Nick Travers, erstwhile football player, blues historian extraordinaire, and latter-day knight errant, breaks still another lance in behalf of a beset friend.
Nick’s fourth outing begins with Teddy Paris—who once partnered Nick in terrorizing NFL quarterbacks as part of a legendary New Orleans Saints defense—clamoring for his help. Until recently Teddy had it made as boss of Ninth Ward Records, among the industry’s hotter labels. Now the rap producer suddenly sees his success unraveling and a truly scary ultimatum hanging over his head.
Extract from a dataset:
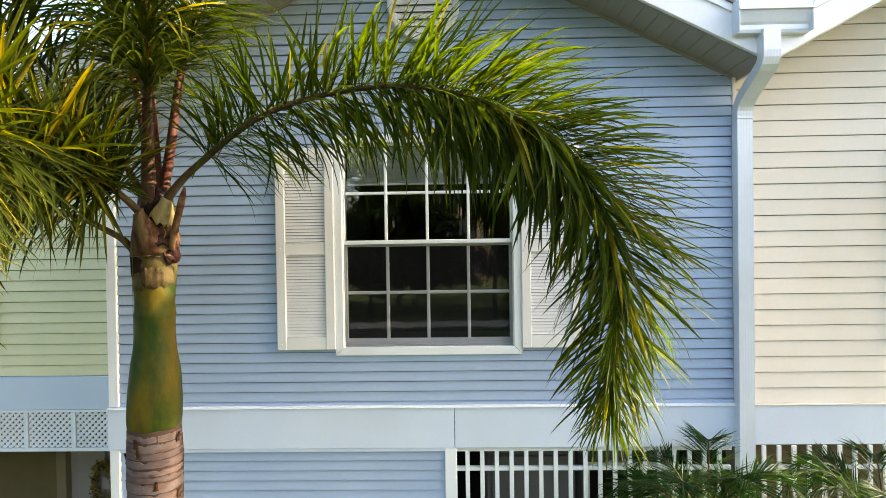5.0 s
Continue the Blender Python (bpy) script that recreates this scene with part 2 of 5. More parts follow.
SHEATH = surface("dry_sheath", (0.030, 0.012, 0.007), 0.8, vary=0.5, scale=18, fine=90, bump=0.8, second=(0.085, 0.042, 0.020), spec=0.12)
TRUNK = surface("palm_trunk", (0.175, 0.137, 0.128), 0.85, vary=0.4, scale=10, fine=70, bump=0.7, rand=0.12, stretch=(1, 1, 2.6), second=(0.112, 0.072, 0.062), stain=(0.04, 0.017, 0.011), stain_amount=0.9, stain_scale=9, spec=0.12)
TRUNK_DARK = surface("palm_trunk_groove", (0.055, 0.026, 0.018), 0.9, vary=0.4, scale=12, fine=70, bump=0.7)
BARK = surface("bark", (0.20, 0.14, 0.09), 0.9, vary=0.4, scale=8, fine=60, bump=0.9, second=(0.26, 0.20, 0.12))
MAST = surface("mast_paint", (0.085, 0.060, 0.040), 0.6, vary=0.25, scale=6, fine=60, bump=0.1, spec=0.2)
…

Somehow somebody’s conned a million dollars from Alias, a 15-year-old rap phenom on whose skinny shoulders Ninth Ward Records had been building its stairway to heaven. Is Teddy the culprit? He says no, but a certain hard-eyed, mean-spirited, single-minded competitor whose resolve and general outlook were largely shaped during a stint in Angola Prison, and who now claims a substantial portion of the stolen swag, begs to disagree. He’s given Teddy, who takes him as seriously as everyone else on the planet does, exactly one day to show him the money. “I only got twenty-one hours of my life left,” Teddy tells Nick mournfully. So with a bluesy sigh, Nick slips into his Superman duds.
As usual (Dark End of the Street, 2002, etc.), Atkins’s sometimes funny, sometimes poignant, always colorful characters are better than his overstuffed plot.